Misalnya, dalam konteks pendidikan inklusif, guru-guru sering merasa terbebani karena kurangnya pelatihan dan sumber daya . Hal ini mencerminkan kesenjangan antara niat dan realitas di lapangan.
“Gue nggak percaya dunia ini adil. Gue cuma percaya kalau lo harus cukup tajam buat bertahan. Kalau lo lemah, ya lo abis. Tapi, kalau lo udah cukup kuat, bantu yang di bawah lo. Bukan karena lo baik, tapi karena lo tau rasanya ada di posisi mereka,” ucapnya dengan tatapan kosong.
Dari perjalanan hidupnya, Michael belajar bahwa inklusivitas bukan hanya tentang menerima perbedaan, tetapi juga tentang tindakan nyata. “Buat gue, inklusivitas itu bukan cuma slogan. Lo harus bener-bener ngelakuin sesuatu, mulai dari hal kecil kayak nggak ngejudge orang lain, gue belajar, lo pada belajar, kita semua belajar saling menghargai karena kita manusia, sama sama mau hidup kan?” sarannya.
Ia juga menekankan pentingnya pendidikan dalam membentuk masyarakat yang lebih inklusif. “Kalo dari kecil kita diajarin buat nerima perbedaan, gue yakin dunia bakal lebih baik,” tambahnya.
Kisah Michael menggambarkan kompleksitas identitas dan perjuangan melawan diskriminasi.
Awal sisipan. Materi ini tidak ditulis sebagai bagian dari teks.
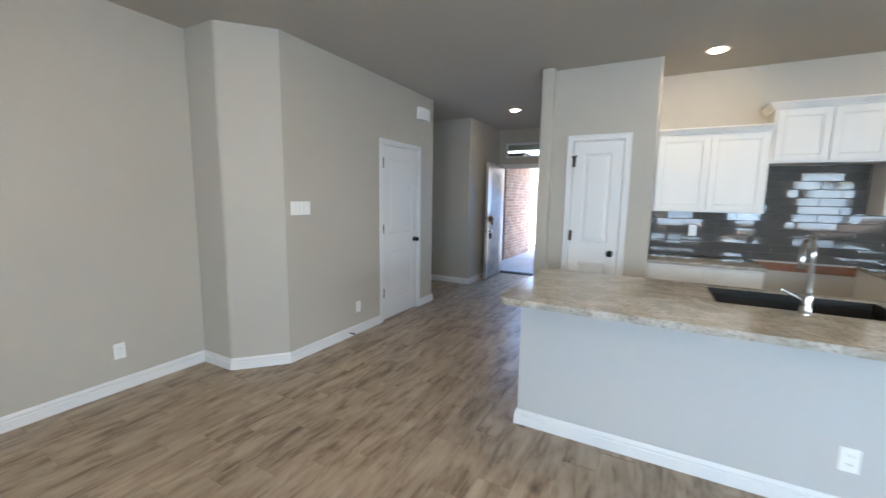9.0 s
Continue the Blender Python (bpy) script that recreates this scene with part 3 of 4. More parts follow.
# ---------------------------------------------------------------- doors
room_door("door_1", "white two-panel closet door, closed, black hinges and knob", pose(-4.867, 6.316, 0, 0, 0, 90), 0.73, 0.12)
room_door("door_2", "narrow white two-panel pantry door, closed, black hardware", pose(-2.932, 6.93, 0), 0.47, 0.12, pin=True)
utility = thing("door_3", "white cased doorway to the dim utility room", "doorway", pose(1.389, 6.168, 0, 0, 0, -90), kind="structure")
jamb_parts(utility, 0.855, DOORH, 0.0, 0.12)
casing_parts(utility, 0.855, DOORH)
part("door_stop", B((0.0, 0.010, 0.045, 0.08, 0, DOORH), (0.845, 0.855, 0.045, 0.08, 0, DOORH), (0.010, 0.845, 0.045, 0.08, DOORH - 0.010, DOORH)), WHITE, utility)
part("strike_plate", B((0.0005, 0.002, 0.085, 0.112, 0.90, 0.96), bevel=0.0005), BLACK, utility, "black strike plate")
bath = room_door("door_4", "white two-panel bathroom door standing open inwards", pose(-7.15, 8.24, 0, 0, 0, 90), 0.74, 0.12, hinge_left=False, swing=77, leaf_at=0.117)
room_door("door_5", "white two-panel linen door in the bathroom, closed", pose(-9.68, 8.985, 0), 0.68, 0.12)

room_door("door_8", "white two-panel door in the utility room, closed", pose(1.685, 7.593, 0), 0.76, 0.12)

# front door: casing, lining, threshold and the scuffed leaf standing open
front = thing("door_6", "white front door standing open into the hall, scuffed and unpainted in patches", "door", pose(-4.79, 9.982, 0), kind="structure")
jamb_parts(front, 0.91, DOORH, 0.0, 0.148, 0.0)
casing_parts(front, 0.91, DOORH, width=0.07)
part("threshold", B((0.0, 0.91, 0.0, 0.15, 0.001, 0.022), bevel=0.006, seg=2), THRESHOLD, front, "dark bronze threshold strip")
part("weather_strip", B((0.0, 0.008, 0.05, 0.06, 0.03, DOORH), (0.902, 0.91, 0.05, 0.06, 0.03, DOORH), (0.008, 0.902, 0.05, 0.06, DOORH - 0.008, DOORH)), RUBBER, front, "dark weather strip")
leaf = part("door_leaf", B((0.0, 0.878, -0.022, 0.022, 0.0, 2.045), bevel=0.003), SCUFFED, front, "white primed leaf, scuffed and streaked", at=pose(0.010, 0.004, 0.024, 0, 0, -87.5))
for z in (0.25, 1.02, 1.80):
    hinge_pair(leaf, pose(0.0, -0.024, z))
for z, s in ((1.09, 0.05), (0.86, 0.058)):
    plate_ob = part("latch_plate", B((0.8775, 0.8797, -0.0135, 0.0135, z - s / 2 - 0.004, z + s / 2 + 0.004), bevel=0.0006), BRASS, leaf, "aged brass latch plate")
    part("bolt_hole", T(0.008, 0.008, 0.003, pose(0.8795, 0, z, 0, 90), 14), DARK, plate_ob)
bm = spun([(0.030, 0.0), (0.030, 0.006), (0.022, 0.012), (0.013, 0.016), (0.013, 0.034), (0.024, 0.044), (0.029, 0.056), (0.024, 0.068), (0.004, 0.072)], pose(0.815, 0.022, 0.86, -90))
part("door_knob", bm, NICKEL, leaf, "satin nickel knob", True)
bm = spun([(0.030, 0.0), (0.030, 0.006), (0.013, 0.014), (0.013, 0.034), (0.026, 0.046), (0.026, 0.060), (0.004, 0.070)], pose(0.815, -0.022, 0.86, 90))
part("door_knob", bm, NICKEL, leaf, "satin nickel knob", True)
# crumpled wrap over the deadbolt
bm = bmesh.new()
bmesh.ops.create_icosphere(bm, subdivisions=4, radius=1.0)
for v in bm.verts:
    q = noise.fractal(v.co * 1.6, 0.7, 2.0, 4) * 0.30 + abs(noise.noise(v.co * 2.6 + Vector((4, 1, 2)))) * 0.45
    v.co = Vector((v.co.x * 0.034, v.co.y * 0.030, v.co.z * 0.040)) * (0.82 + q)
    v.co.z += -0.42 * max(0, -v.co.x) - 0.1 * v.co.x
    v.co.x *= 1.7 if v.co.x < 0 else 1.1
    v.co.z -= 9.0 * min(0, v.co.x) ** 2
part("deadbolt_wrap", bm, CLOTH, leaf, "crumpled brown paper wrap taped over the deadbolt", True, Matrix.Translation((0.780, 0.058, 1.075)) @ Matrix.Rotation(radians(-20), 4, "Y") @ Matrix.Diagonal((1.85, 1.45, 1.35, 1)))
part("wire_end", pipe([(0.815, 0.035, 1.12), (0.817, 0.042, 1.15), (0.812, 0.04, 1.185), (0.814, 0.037, 1.205)], 0.0014, 6), PLASTIC, leaf, "loose white string")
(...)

Meskipun menghadapi berbagai tantangan, ia berhasil menemukan keseimbangan antara kemandirian dan inklusivitas.
Pengalamannya mengajarkan bahwa inklusivitas bukan hanya soal menerima perbedaan, tetapi juga mengambil tindakan nyata untuk menciptakan perubahan positif dalam masyarakat.